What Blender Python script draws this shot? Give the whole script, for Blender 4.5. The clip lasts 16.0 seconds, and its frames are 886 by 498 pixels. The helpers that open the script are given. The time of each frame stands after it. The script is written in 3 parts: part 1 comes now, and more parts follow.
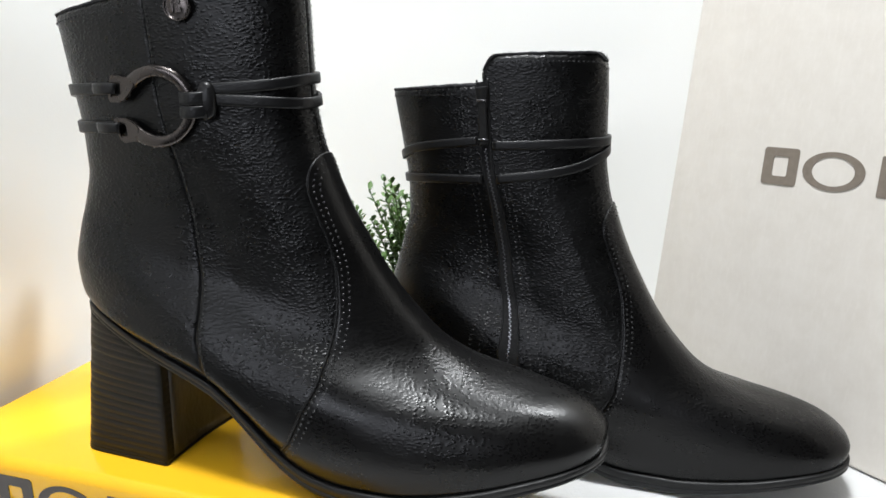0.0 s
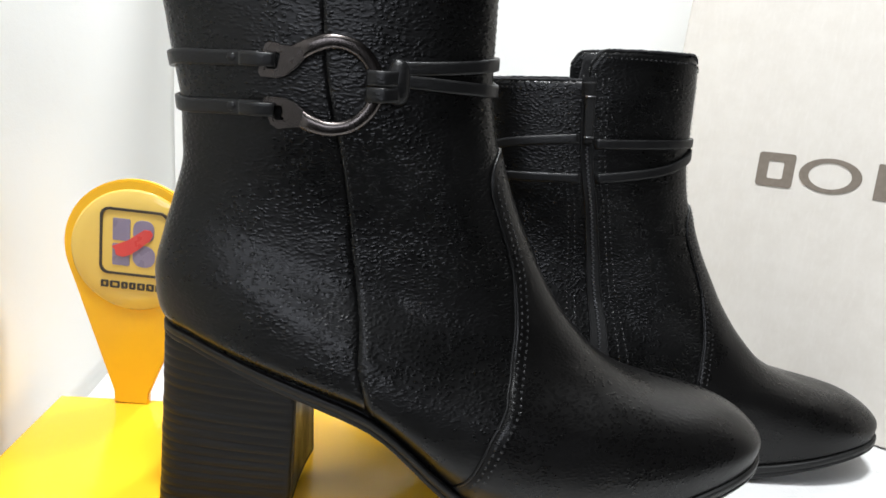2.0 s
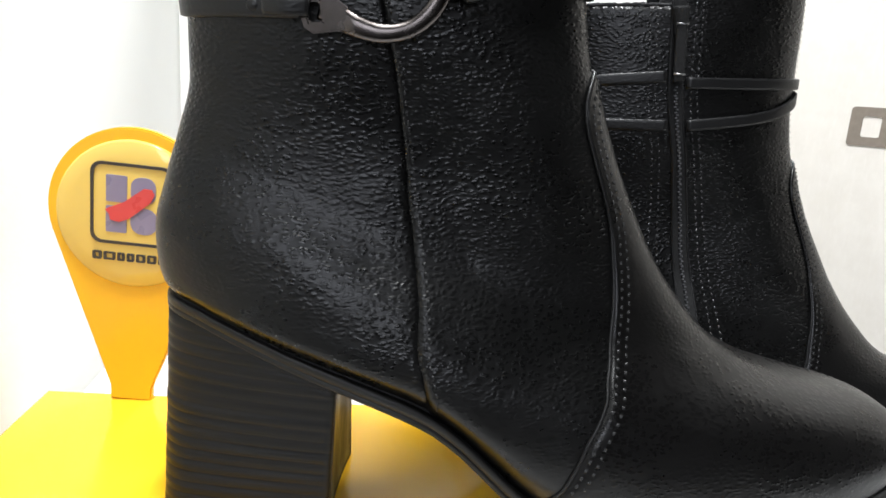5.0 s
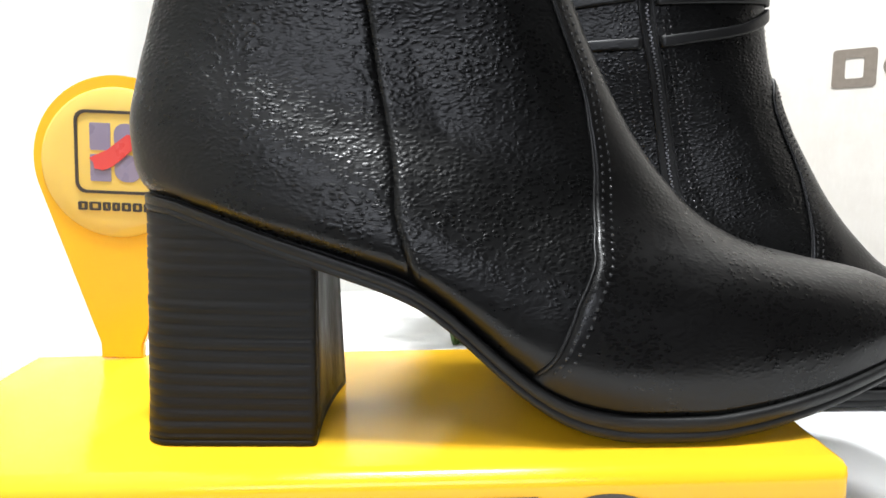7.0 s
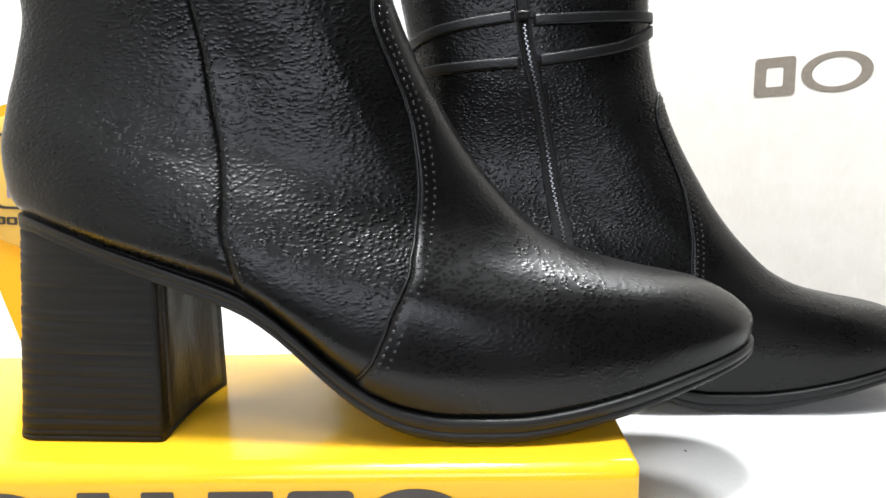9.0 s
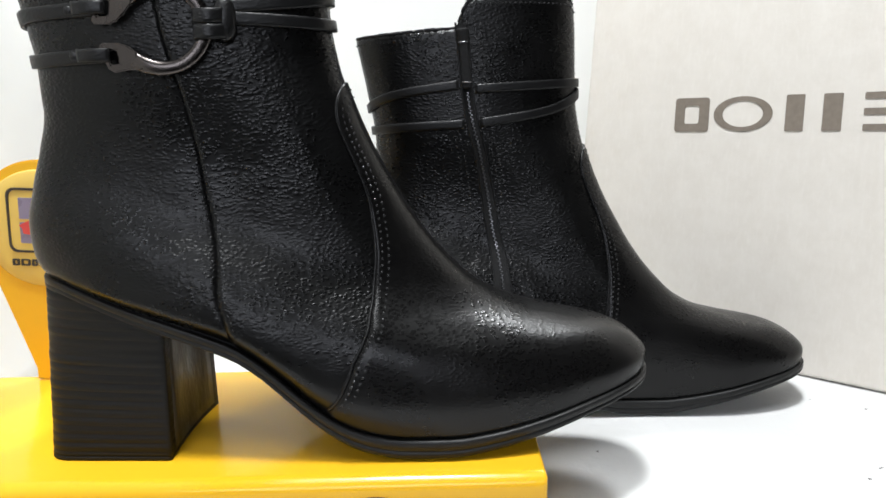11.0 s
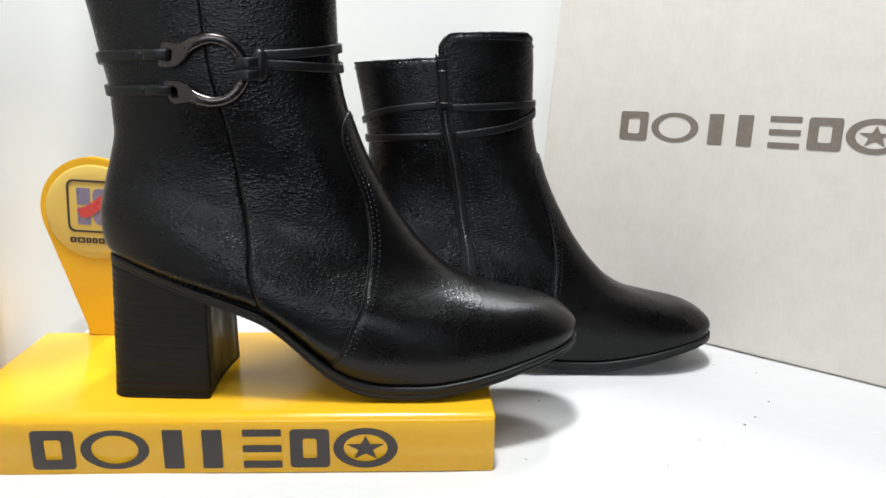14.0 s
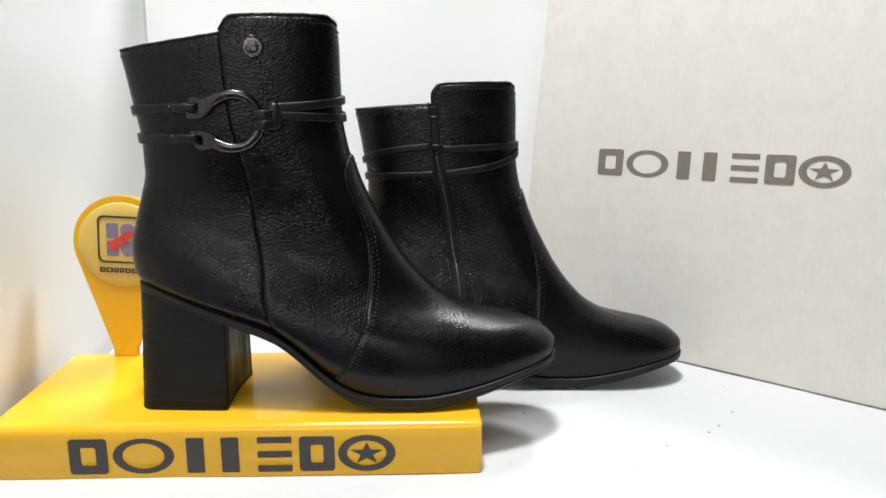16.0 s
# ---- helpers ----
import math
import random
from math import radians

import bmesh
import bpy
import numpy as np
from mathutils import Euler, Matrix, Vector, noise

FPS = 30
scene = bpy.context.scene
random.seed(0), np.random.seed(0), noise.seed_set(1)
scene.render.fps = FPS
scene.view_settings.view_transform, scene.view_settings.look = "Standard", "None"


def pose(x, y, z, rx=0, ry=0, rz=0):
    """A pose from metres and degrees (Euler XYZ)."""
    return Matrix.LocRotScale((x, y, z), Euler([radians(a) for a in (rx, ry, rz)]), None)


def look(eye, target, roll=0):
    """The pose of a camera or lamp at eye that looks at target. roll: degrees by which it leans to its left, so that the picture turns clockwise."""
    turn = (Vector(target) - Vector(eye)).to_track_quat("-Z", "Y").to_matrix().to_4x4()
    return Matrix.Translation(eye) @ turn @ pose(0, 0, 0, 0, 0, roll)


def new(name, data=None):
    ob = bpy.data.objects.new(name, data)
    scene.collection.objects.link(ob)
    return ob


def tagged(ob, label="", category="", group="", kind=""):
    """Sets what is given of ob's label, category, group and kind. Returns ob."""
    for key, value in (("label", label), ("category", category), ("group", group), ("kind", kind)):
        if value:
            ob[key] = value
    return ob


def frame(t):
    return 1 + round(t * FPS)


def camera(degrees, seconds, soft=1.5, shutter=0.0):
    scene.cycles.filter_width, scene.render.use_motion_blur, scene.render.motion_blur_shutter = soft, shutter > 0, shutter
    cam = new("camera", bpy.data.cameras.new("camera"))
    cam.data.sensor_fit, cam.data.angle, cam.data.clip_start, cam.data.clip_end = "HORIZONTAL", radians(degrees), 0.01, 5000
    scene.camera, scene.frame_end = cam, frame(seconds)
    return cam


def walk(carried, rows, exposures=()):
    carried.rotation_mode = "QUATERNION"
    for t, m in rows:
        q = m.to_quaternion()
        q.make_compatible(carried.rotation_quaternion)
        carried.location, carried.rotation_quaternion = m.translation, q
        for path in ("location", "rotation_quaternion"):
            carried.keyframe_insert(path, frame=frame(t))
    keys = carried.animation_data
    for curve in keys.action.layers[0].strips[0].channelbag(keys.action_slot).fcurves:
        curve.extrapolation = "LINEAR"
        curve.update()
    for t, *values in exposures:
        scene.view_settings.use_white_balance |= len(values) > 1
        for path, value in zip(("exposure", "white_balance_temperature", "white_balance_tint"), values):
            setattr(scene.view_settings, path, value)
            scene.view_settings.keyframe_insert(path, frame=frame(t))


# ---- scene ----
# ---- camera ----
cam = camera(61.4, 16.0, soft=1.6)
PATH = [
    (0, 0.0660, -0.2427, 0.2217, 75.36, 0.17, 15.79),
    (0.5, 0.0103, -0.2413, 0.2230, 76.51, 0.52, 10.50),
    (1, -0.0297, -0.2415, 0.2221, 75.59, -0.83, 5.91),
    (1.5, -0.0807, -0.2291, 0.2075, 74.47, -2.68, -0.59),
    (2, -0.1162, -0.2311, 0.2148, 75.18, -4.25, -3.88),
    (2.5, -0.1239, -0.2242, 0.2444, 72.89, -4.34, -2.94),
    (3, -0.1188, -0.2013, 0.2693, 68.37, -2.92, -1.43),
    (3.5, -0.1202, -0.1878, 0.2727, 71.41, -3.03, -1.14),
    (4, -0.1253, -0.1783, 0.2464, 73.67, -3.58, -1.10),
    (4.5, -0.1296, -0.1744, 0.2155, 75.20, -4.14, -2.47),
    (5, -0.1316, -0.1735, 0.1833, 75.02, -3.68, -3.42),
    (5.2, -0.1355, -0.1720, 0.1747, 75.78, -3.10, -4.00),
    (7.3, -0.1114, -0.1842, 0.1183, 81.06, 1.10, -2.84),
    (7.5, -0.1045, -0.1823, 0.1159, 80.61, 1.36, -2.53),
    (8, -0.0831, -0.1891, 0.1186, 81.94, 2.18, -1.40),
    (8.5, -0.0598, -0.1927, 0.1210, 80.83, 1.41, -0.81),
    (9, -0.0538, -0.2029, 0.1300, 81.02, 1.37, -0.04),
    (9.2, -0.0541, -0.2065, 0.1348, 81.21, 1.71, 0.07),
    (11.3, -0.0455, -0.2634, 0.1805, 77.59, 1.10, -2.55),
    (11.5, -0.0470, -0.2690, 0.1819, 78.05, 1.00, -2.46),
    (12, -0.0484, -0.2787, 0.1910, 78.15, 0.31, -3.36),
    (12.5, -0.0494, -0.2939, 0.1992, 77.14, -0.43, -4.07),
    (13, -0.0468, -0.3030, 0.2020, 75.04, -1.11, -4.64),
    (13.5, -0.0485, -0.3238, 0.2069, 75.47, -0.96, -4.27),
    (14, -0.0495, -0.3402, 0.2111, 75.13, -0.67, -3.73),
    (14.5, -0.0476, -0.3537, 0.2141, 75.44, -0.70, -3.64),
    (15, -0.0459, -0.3649, 0.2156, 76.03, -0.53, -4.00),
    (15.5, -0.0473, -0.3760, 0.2179, 76.13, -0.43, -4.12),
    (16, -0.0489, -0.3901, 0.2225, 77.37, -0.30, -3.95),
]
EXPOSURES = [(0.0, 0.08), (2.0, 0.2), (3.5, 0.0), (5.0, 0.5), (7.5, 0.70), (8.2, 0.76), (9.0, 0.66), (11.5, 0.05), (13.0, -0.02), (16.0, -0.06)]
walk(cam, [(t, pose(x, y, z, rx, ry, rz)) for t, x, y, z, rx, ry, rz in PATH], EXPOSURES)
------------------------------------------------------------
__WRITTEN INSTRUCTION__: Copy the whole of the material above exactly, but not its images.

__FULL ANSWER__:
What Blender Python script draws this shot? Give the whole script, for Blender 4.5. The clip lasts 16.0 seconds, and its frames are 886 by 498 pixels. The helpers that open the script are given. The time of each frame stands after it. The script is written in 3 parts: part 1 comes now, and more parts follow.
0.0 s
2.0 s
5.0 s
7.0 s
9.0 s
11.0 s
14.0 s
16.0 s
# ---- helpers ----
import math
import random
from math import radians

import bmesh
import bpy
import numpy as np
from mathutils import Euler, Matrix, Vector, noise

FPS = 30
scene = bpy.context.scene
random.seed(0), np.random.seed(0), noise.seed_set(1)
scene.render.fps = FPS
scene.view_settings.view_transform, scene.view_settings.look = "Standard", "None"


def pose(x, y, z, rx=0, ry=0, rz=0):
    """A pose from metres and degrees (Euler XYZ)."""
    return Matrix.LocRotScale((x, y, z), Euler([radians(a) for a in (rx, ry, rz)]), None)


def look(eye, target, roll=0):
    """The pose of a camera or lamp at eye that looks at target. roll: degrees by which it leans to its left, so that the picture turns clockwise."""
    turn = (Vector(target) - Vector(eye)).to_track_quat("-Z", "Y").to_matrix().to_4x4()
    return Matrix.Translation(eye) @ turn @ pose(0, 0, 0, 0, 0, roll)


def new(name, data=None):
    ob = bpy.data.objects.new(name, data)
    scene.collection.objects.link(ob)
    return ob


def tagged(ob, label="", category="", group="", kind=""):
    """Sets what is given of ob's label, category, group and kind. Returns ob."""
    for key, value in (("label", label), ("category", category), ("group", group), ("kind", kind)):
        if value:
            ob[key] = value
    return ob


def frame(t):
    return 1 + round(t * FPS)


def camera(degrees, seconds, soft=1.5, shutter=0.0):
    scene.cycles.filter_width, scene.render.use_motion_blur, scene.render.motion_blur_shutter = soft, shutter > 0, shutter
    cam = new("camera", bpy.data.cameras.new("camera"))
    cam.data.sensor_fit, cam.data.angle, cam.data.clip_start, cam.data.clip_end = "HORIZONTAL", radians(degrees), 0.01, 5000
    scene.camera, scene.frame_end = cam, frame(seconds)
    return cam


def walk(carried, rows, exposures=()):
    carried.rotation_mode = "QUATERNION"
    for t, m in rows:
        q = m.to_quaternion()
        q.make_compatible(carried.rotation_quaternion)
        carried.location, carried.rotation_quaternion = m.translation, q
        for path in ("location", "rotation_quaternion"):
            carried.keyframe_insert(path, frame=frame(t))
    keys = carried.animation_data
    for curve in keys.action.layers[0].strips[0].channelbag(keys.action_slot).fcurves:
        curve.extrapolation = "LINEAR"
        curve.update()
    for t, *values in exposures:
        scene.view_settings.use_white_balance |= len(values) > 1
        for path, value in zip(("exposure", "white_balance_temperature", "white_balance_tint"), values):
            setattr(scene.view_settings, path, value)
            scene.view_settings.keyframe_insert(path, frame=frame(t))


# ---- scene ----
# ---- camera ----
cam = camera(61.4, 16.0, soft=1.6)
PATH = [
    (0, 0.0660, -0.2427, 0.2217, 75.36, 0.17, 15.79),
    (0.5, 0.0103, -0.2413, 0.2230, 76.51, 0.52, 10.50),
    (1, -0.0297, -0.2415, 0.2221, 75.59, -0.83, 5.91),
    (1.5, -0.0807, -0.2291, 0.2075, 74.47, -2.68, -0.59),
    (2, -0.1162, -0.2311, 0.2148, 75.18, -4.25, -3.88),
    (2.5, -0.1239, -0.2242, 0.2444, 72.89, -4.34, -2.94),
    (3, -0.1188, -0.2013, 0.2693, 68.37, -2.92, -1.43),
    (3.5, -0.1202, -0.1878, 0.2727, 71.41, -3.03, -1.14),
    (4, -0.1253, -0.1783, 0.2464, 73.67, -3.58, -1.10),
    (4.5, -0.1296, -0.1744, 0.2155, 75.20, -4.14, -2.47),
    (5, -0.1316, -0.1735, 0.1833, 75.02, -3.68, -3.42),
    (5.2, -0.1355, -0.1720, 0.1747, 75.78, -3.10, -4.00),
    (7.3, -0.1114, -0.1842, 0.1183, 81.06, 1.10, -2.84),
    (7.5, -0.1045, -0.1823, 0.1159, 80.61, 1.36, -2.53),
    (8, -0.0831, -0.1891, 0.1186, 81.94, 2.18, -1.40),
    (8.5, -0.0598, -0.1927, 0.1210, 80.83, 1.41, -0.81),
    (9, -0.0538, -0.2029, 0.1300, 81.02, 1.37, -0.04),
    (9.2, -0.0541, -0.2065, 0.1348, 81.21, 1.71, 0.07),
    (11.3, -0.0455, -0.2634, 0.1805, 77.59, 1.10, -2.55),
    (11.5, -0.0470, -0.2690, 0.1819, 78.05, 1.00, -2.46),
    (12, -0.0484, -0.2787, 0.1910, 78.15, 0.31, -3.36),
    (12.5, -0.0494, -0.2939, 0.1992, 77.14, -0.43, -4.07),
    (13, -0.0468, -0.3030, 0.2020, 75.04, -1.11, -4.64),
    (13.5, -0.0485, -0.3238, 0.2069, 75.47, -0.96, -4.27),
    (14, -0.0495, -0.3402, 0.2111, 75.13, -0.67, -3.73),
    (14.5, -0.0476, -0.3537, 0.2141, 75.44, -0.70, -3.64),
    (15, -0.0459, -0.3649, 0.2156, 76.03, -0.53, -4.00),
    (15.5, -0.0473, -0.3760, 0.2179, 76.13, -0.43, -4.12),
    (16, -0.0489, -0.3901, 0.2225, 77.37, -0.30, -3.95),
]
EXPOSURES = [(0.0, 0.08), (2.0, 0.2), (3.5, 0.0), (5.0, 0.5), (7.5, 0.70), (8.2, 0.76), (9.0, 0.66), (11.5, 0.05), (13.0, -0.02), (16.0, -0.06)]
walk(cam, [(t, pose(x, y, z, rx, ry, rz)) for t, x, y, z, rx, ry, rz in PATH], EXPOSURES)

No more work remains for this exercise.